Two Duke Seniors Win Marshall Scholarships
Monday, December 1, 2008
Two Duke University seniors actively involved in laboratory research have been awarded Marshall Scholarships to continue in their respective fields of study after graduation.
Sally Liu, from San Diego, Calif., is a pre-med student and accomplished laboratory researcher who pole vaults on the Duke track team. She intends to study public health at the London School of Hygiene and Tropical Medicine and the London School of Economics for the next two years.
Dan Roberts, from Melville, N.Y., is an engineering student involved in research to create electromagnetic devices that function as an “invisibility cloak.” He will be earning a Certificate of Advanced Study in mathematics at the University of Cambridge, and then joining the lab of Sir John Pendry, a pioneer in the field of transformational optics.
Established in 1953 to commemorate the Marshall Plan, the scholarships are awarded each year to 40 or more “talented, independent and wide-ranging” young Americans to finance two years of graduate level studies at a college or university in the United Kingdom.
“We are hugely proud that Sally Liu and Dan Roberts have been chosen as winners of the Marshall Scholarship, which is recognized worldwide as honoring the highest levels of student achievement,” said Duke President Richard H. Brodhead. “Their contributions to the Duke community are significant and lasting, and their talent holds high promise for the life of their times.”
Liu, who has already been accepted by three medical schools and hopes to hear from more, including Duke, will be deferring admission while she earns two master’s degrees in public health and health policy, planning and financing.
“Having spent time focusing on cells and the molecular level of life as an undergraduate, it will be great to be looking at things from a more macro level,” Liu said.
An A.B. Duke Scholar, Liu has worked in a Duke biology lab with assistant research professor Nina Sherwood studying muscular disorders in fruitflies, and had some clinical experience with patients in Duke’s Preston Robert Tisch Brain Tumor Center.
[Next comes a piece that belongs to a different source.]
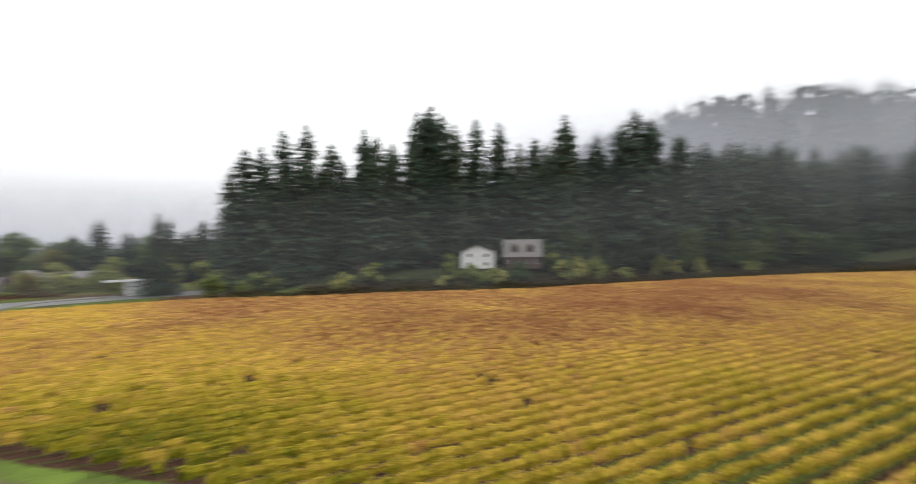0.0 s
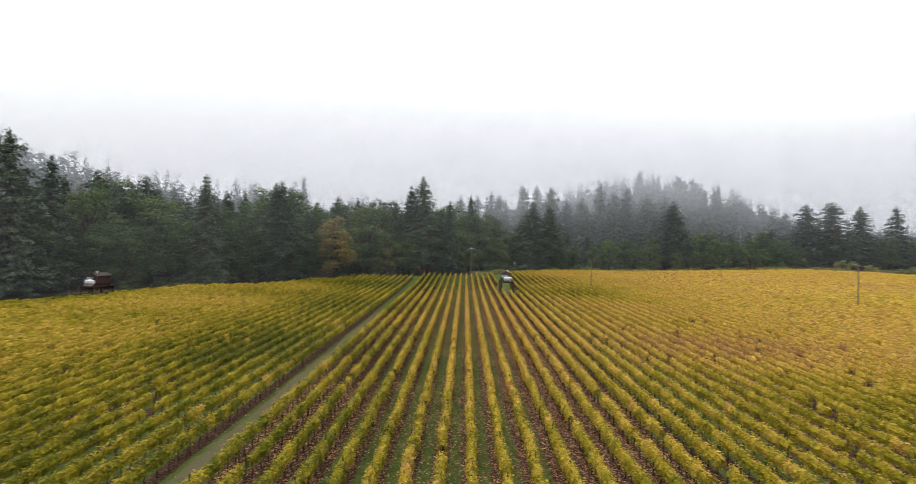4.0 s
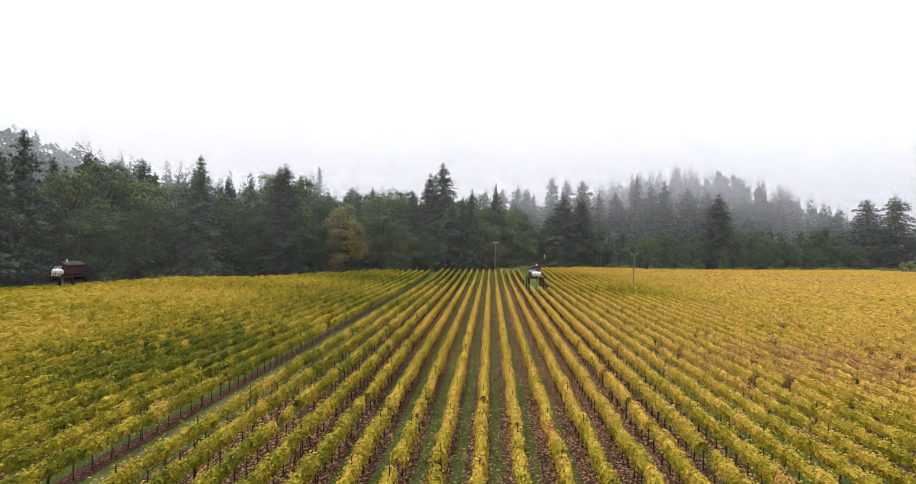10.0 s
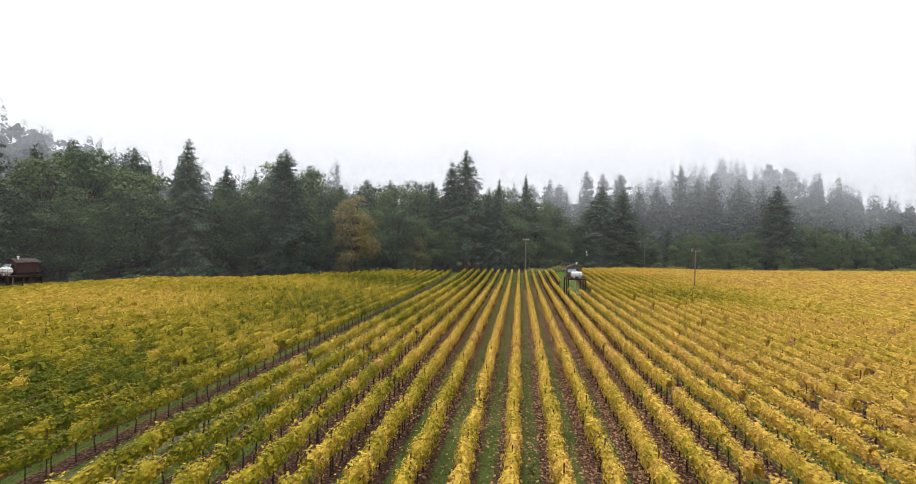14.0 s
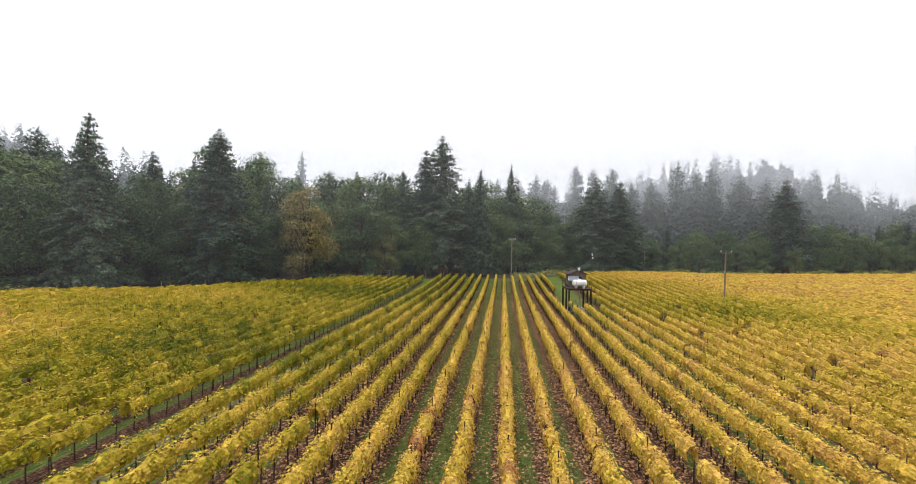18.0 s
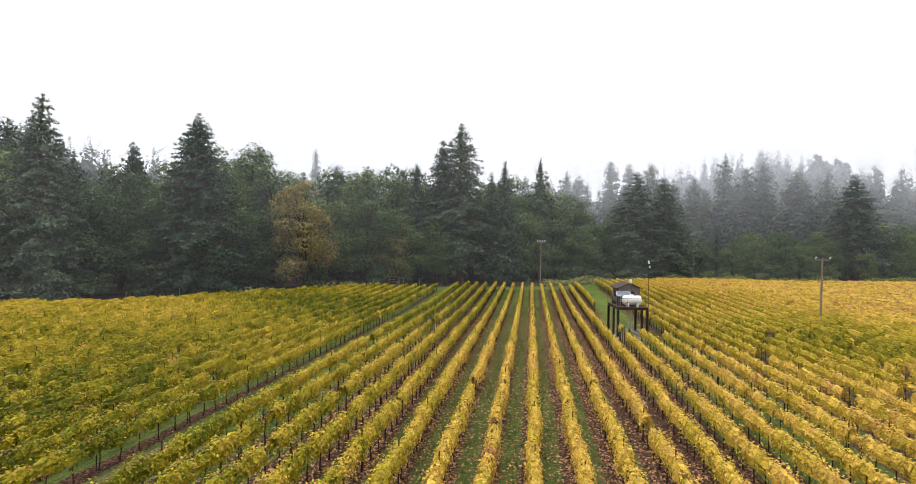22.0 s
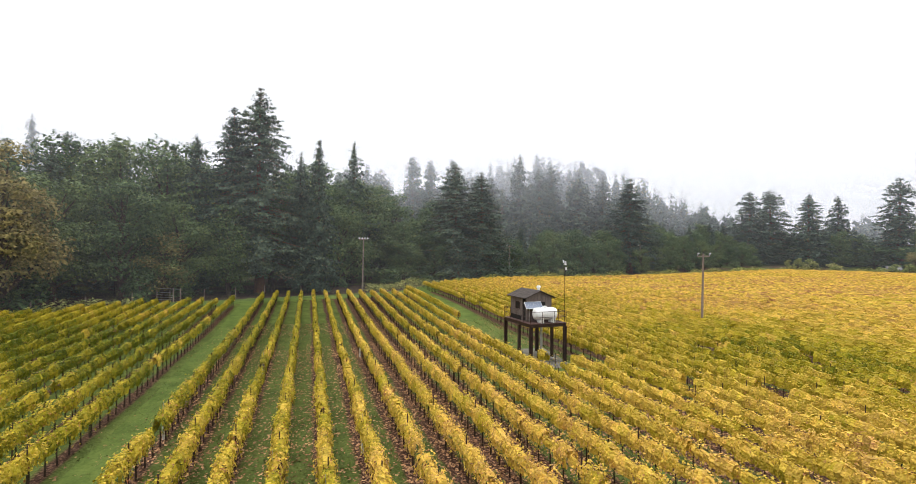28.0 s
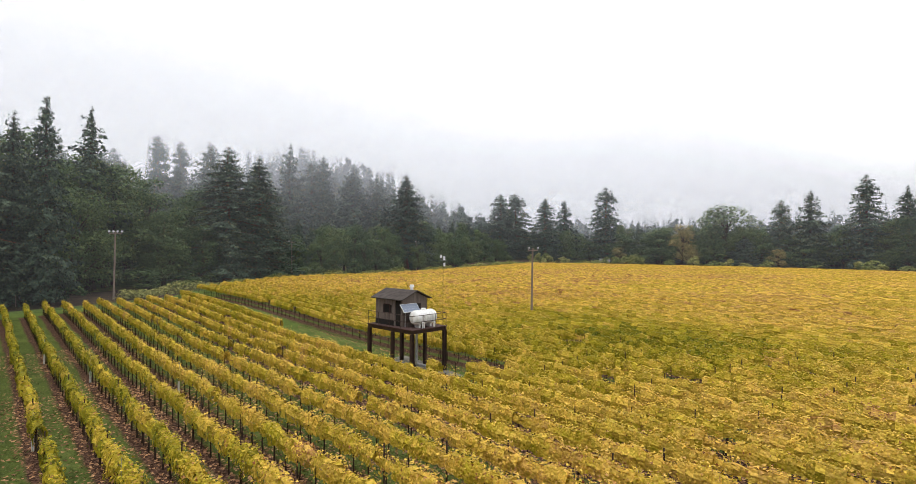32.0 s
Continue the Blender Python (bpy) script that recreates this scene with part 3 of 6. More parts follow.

Fluent in Mandarin Chinese, she has also worked at the Xi-an Jiaotong University in China and the University of California San Diego.
This spring will probably be the final season of her pole vaulting career, Liu said. She ranks fifth all-time among Duke women with a best of 11 feet, 10 inches. “I’m aiming for 12.”
Roberts majors in both physics and electrical and computer engineering, and minors in mathematics. He currently conducts research in the laboratory of David R. Smith, William Bevan Professor of Electrical & Computer Engineering. Smith’s lab is known for its work in transformation optics and metamaterials -– and specifically for developing the so-called “invisibility cloak” -– and Smith has collaborated with Pendry on research. (For more about the invisibility cloak, see http://www.pratt.duke.edu/news/?id=792.)
“I am excited and honored to have the chance to work with Professor Pendry, who is the foremost authority of the field I study -- transformational optics,” Roberts said. “I couldn’t imagine a better research opportunity than to work in an emerging field with one of its leading investigators.”
“It is exciting to see that Dan will be able to continue his research with one of the giants in the field,” said Tom Katsouleas, dean of Duke’s Pratt School of Engineering.
Previously, Roberts received a Goldwater Scholarship for the current school year. This scholarship provides up to $7,500 toward annual tuition and expenses to college sophomores and juniors in the field of mathematics, science or engineering.